The Environmental Protection Agency (EPA) today announced that it would retain the current secondary National Ambient Air Quality Standards (NAAQS) for nitrogen oxides (NOx) and sulfur oxides (SOx). Under the Clean Air Act, secondary standards are established to protect the environment from certain emissions where primary standards are established to protect human health. The EPA noted in its fact sheet on the final rule that the independent Clean Air Scientific Advisory Committee (CASAC) had recommended preserving the current standard based on its review of the available science.
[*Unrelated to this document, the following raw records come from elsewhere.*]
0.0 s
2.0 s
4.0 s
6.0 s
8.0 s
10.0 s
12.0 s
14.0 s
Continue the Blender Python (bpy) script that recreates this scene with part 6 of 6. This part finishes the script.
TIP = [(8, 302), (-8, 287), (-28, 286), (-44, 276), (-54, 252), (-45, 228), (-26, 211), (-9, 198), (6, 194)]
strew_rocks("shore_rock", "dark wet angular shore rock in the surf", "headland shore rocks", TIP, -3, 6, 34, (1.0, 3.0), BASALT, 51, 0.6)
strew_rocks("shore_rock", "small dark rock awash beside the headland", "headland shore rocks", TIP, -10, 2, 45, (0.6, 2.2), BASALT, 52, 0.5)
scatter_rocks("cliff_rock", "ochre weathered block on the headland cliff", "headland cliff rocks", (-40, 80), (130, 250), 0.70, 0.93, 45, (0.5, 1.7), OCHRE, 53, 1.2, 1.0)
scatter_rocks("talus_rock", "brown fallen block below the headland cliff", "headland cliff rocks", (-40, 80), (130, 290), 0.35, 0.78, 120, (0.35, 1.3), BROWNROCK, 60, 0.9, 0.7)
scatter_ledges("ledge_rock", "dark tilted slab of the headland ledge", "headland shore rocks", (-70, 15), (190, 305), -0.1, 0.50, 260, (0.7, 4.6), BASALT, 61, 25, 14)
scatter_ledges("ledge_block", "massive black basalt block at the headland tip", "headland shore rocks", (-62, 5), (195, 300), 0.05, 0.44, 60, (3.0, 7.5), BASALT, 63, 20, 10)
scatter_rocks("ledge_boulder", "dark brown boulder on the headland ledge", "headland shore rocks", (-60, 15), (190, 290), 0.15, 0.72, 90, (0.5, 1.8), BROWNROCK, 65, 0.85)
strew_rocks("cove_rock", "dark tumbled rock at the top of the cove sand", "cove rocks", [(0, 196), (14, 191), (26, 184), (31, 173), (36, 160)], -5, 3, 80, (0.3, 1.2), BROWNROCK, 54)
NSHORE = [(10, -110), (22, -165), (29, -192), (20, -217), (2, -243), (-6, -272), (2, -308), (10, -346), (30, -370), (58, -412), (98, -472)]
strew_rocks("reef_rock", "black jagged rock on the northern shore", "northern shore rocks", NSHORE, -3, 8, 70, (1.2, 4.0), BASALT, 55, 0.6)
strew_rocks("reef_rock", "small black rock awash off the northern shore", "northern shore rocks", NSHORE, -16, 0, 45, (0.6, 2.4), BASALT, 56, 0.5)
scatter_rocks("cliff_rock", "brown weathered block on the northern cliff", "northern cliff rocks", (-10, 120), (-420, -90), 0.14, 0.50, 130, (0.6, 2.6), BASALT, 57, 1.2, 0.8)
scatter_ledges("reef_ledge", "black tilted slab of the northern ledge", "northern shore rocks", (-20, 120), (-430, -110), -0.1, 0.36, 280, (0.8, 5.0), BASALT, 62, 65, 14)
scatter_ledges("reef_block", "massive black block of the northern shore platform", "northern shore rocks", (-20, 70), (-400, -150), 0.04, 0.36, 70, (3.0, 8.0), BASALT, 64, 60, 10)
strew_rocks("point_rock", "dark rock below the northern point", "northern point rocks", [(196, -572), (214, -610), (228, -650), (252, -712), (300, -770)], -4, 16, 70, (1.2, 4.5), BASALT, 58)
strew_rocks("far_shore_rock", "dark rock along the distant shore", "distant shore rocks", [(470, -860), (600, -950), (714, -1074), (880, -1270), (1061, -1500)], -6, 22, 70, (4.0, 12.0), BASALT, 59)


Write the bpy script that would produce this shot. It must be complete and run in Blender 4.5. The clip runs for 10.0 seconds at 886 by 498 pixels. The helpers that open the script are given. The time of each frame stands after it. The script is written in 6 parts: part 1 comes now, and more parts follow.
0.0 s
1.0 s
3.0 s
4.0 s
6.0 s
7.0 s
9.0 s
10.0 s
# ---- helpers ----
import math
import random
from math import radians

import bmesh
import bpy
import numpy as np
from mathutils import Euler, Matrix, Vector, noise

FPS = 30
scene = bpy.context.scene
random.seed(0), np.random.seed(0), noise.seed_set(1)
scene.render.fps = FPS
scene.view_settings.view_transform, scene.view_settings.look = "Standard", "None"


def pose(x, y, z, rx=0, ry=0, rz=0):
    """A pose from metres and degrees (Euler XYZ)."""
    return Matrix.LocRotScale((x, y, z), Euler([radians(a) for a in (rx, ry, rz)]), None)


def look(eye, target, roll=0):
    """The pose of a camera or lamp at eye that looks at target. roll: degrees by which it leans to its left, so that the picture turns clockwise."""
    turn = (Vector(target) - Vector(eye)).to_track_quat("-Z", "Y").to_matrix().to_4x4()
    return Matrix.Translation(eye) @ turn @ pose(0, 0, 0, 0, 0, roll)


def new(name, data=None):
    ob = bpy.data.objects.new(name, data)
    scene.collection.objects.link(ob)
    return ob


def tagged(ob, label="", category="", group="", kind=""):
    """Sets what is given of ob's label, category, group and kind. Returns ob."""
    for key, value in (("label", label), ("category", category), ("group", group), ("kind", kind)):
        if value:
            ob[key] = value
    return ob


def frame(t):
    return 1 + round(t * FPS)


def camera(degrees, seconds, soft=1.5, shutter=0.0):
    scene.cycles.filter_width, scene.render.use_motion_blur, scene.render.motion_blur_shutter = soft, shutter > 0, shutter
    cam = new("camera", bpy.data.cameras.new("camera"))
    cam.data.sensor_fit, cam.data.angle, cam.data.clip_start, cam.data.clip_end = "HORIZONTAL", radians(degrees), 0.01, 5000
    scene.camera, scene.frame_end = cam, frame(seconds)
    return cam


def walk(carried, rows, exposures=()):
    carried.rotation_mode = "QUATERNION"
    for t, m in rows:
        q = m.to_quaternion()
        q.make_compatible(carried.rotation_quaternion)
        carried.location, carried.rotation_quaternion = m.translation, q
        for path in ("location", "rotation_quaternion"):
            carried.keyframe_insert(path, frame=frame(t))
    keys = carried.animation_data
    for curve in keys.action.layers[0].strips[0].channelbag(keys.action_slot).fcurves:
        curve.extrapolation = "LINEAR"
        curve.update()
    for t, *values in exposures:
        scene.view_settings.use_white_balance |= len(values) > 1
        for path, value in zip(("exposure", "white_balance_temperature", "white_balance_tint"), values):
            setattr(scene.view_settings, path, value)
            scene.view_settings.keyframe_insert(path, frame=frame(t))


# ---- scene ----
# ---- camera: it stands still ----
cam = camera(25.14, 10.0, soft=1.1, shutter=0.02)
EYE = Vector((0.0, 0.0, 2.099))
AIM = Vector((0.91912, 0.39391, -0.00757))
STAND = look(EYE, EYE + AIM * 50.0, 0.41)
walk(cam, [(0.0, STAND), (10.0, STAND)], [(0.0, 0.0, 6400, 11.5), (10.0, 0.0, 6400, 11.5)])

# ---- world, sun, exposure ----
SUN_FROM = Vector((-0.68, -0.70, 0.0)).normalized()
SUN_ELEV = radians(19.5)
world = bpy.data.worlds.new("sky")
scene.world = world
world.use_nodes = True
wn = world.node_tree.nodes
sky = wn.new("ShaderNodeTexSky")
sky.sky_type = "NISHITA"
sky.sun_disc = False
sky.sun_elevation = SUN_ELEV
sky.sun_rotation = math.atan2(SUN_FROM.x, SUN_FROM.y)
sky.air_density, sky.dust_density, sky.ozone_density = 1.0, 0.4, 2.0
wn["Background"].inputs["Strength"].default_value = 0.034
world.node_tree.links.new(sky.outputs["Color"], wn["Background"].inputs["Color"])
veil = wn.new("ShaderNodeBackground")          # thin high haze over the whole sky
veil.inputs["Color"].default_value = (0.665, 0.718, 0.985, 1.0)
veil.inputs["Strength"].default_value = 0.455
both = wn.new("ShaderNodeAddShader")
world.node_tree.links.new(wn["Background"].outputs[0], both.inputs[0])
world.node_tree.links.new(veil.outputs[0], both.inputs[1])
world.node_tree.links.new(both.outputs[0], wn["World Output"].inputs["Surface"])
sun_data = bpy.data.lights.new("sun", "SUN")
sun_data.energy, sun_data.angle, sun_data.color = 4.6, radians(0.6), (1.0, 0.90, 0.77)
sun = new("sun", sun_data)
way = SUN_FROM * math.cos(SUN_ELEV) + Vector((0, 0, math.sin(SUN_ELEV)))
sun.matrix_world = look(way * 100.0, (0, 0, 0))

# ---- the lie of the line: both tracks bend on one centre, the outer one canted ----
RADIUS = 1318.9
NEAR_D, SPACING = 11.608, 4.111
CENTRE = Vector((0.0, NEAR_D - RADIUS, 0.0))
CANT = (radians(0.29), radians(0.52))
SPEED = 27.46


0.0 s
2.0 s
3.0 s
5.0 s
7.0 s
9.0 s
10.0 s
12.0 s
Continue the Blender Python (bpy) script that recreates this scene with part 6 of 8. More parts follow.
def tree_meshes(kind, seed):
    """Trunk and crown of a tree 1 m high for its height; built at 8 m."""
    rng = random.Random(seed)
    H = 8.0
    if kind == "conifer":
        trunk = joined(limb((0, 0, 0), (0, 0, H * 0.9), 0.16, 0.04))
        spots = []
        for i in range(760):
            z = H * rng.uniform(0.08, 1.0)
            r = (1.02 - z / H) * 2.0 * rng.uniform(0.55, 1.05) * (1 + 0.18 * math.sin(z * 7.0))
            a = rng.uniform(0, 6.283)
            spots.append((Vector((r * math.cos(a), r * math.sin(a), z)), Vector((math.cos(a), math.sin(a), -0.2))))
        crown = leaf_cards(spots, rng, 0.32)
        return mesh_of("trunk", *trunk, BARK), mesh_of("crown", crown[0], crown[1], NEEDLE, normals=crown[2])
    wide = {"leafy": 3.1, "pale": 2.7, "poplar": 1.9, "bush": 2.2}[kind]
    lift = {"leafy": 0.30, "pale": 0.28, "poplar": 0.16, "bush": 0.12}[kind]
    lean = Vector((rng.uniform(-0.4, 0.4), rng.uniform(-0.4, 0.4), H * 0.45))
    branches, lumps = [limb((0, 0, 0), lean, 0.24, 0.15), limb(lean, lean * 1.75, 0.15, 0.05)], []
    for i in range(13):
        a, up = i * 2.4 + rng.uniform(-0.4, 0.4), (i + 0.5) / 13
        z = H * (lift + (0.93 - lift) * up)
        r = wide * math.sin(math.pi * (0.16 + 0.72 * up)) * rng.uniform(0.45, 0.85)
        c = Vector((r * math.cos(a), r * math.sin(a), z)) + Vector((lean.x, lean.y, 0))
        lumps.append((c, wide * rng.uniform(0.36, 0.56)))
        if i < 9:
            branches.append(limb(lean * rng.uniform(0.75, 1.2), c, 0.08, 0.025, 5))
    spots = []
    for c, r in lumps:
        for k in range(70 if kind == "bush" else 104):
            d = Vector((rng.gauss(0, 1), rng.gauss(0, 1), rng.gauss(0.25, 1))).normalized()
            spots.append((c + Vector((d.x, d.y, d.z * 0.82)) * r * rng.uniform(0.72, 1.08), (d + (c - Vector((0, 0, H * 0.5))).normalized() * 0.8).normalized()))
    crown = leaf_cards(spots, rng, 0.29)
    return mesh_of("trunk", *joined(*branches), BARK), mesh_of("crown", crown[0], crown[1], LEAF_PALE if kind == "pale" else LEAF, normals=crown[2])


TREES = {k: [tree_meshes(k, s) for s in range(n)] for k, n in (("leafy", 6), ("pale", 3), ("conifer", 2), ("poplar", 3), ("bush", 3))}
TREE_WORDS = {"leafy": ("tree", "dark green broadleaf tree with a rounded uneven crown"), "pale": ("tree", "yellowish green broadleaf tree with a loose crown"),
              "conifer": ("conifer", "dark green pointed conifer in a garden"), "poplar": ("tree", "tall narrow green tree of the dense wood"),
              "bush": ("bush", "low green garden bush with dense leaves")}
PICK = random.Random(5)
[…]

NOx and SOx emissions come from a variety of natural and man-made sources including cars, trucks, buses, power plants, industrial facilities, waste incineration and agricultural sources. The fact sheet also stated that, “since 1980, levels of NOx and SOx in the air have fallen by more than 50 percent and more than 80 percent, respectively.” The resulting decrease has helped mitigate the impact of acid rain or acid deposition on the environment.

We are pleased that the EPA decided to maintain the current standards, but we urge caution as the Agency works to develop a new ”multipollutant standard” for NOx and SOx that will also address acid rain deposition. Manufacturers have made great strides to reduce air emissions, and the last thing we need in this tough economy is another overly stringent standard that will do little to improve the environment.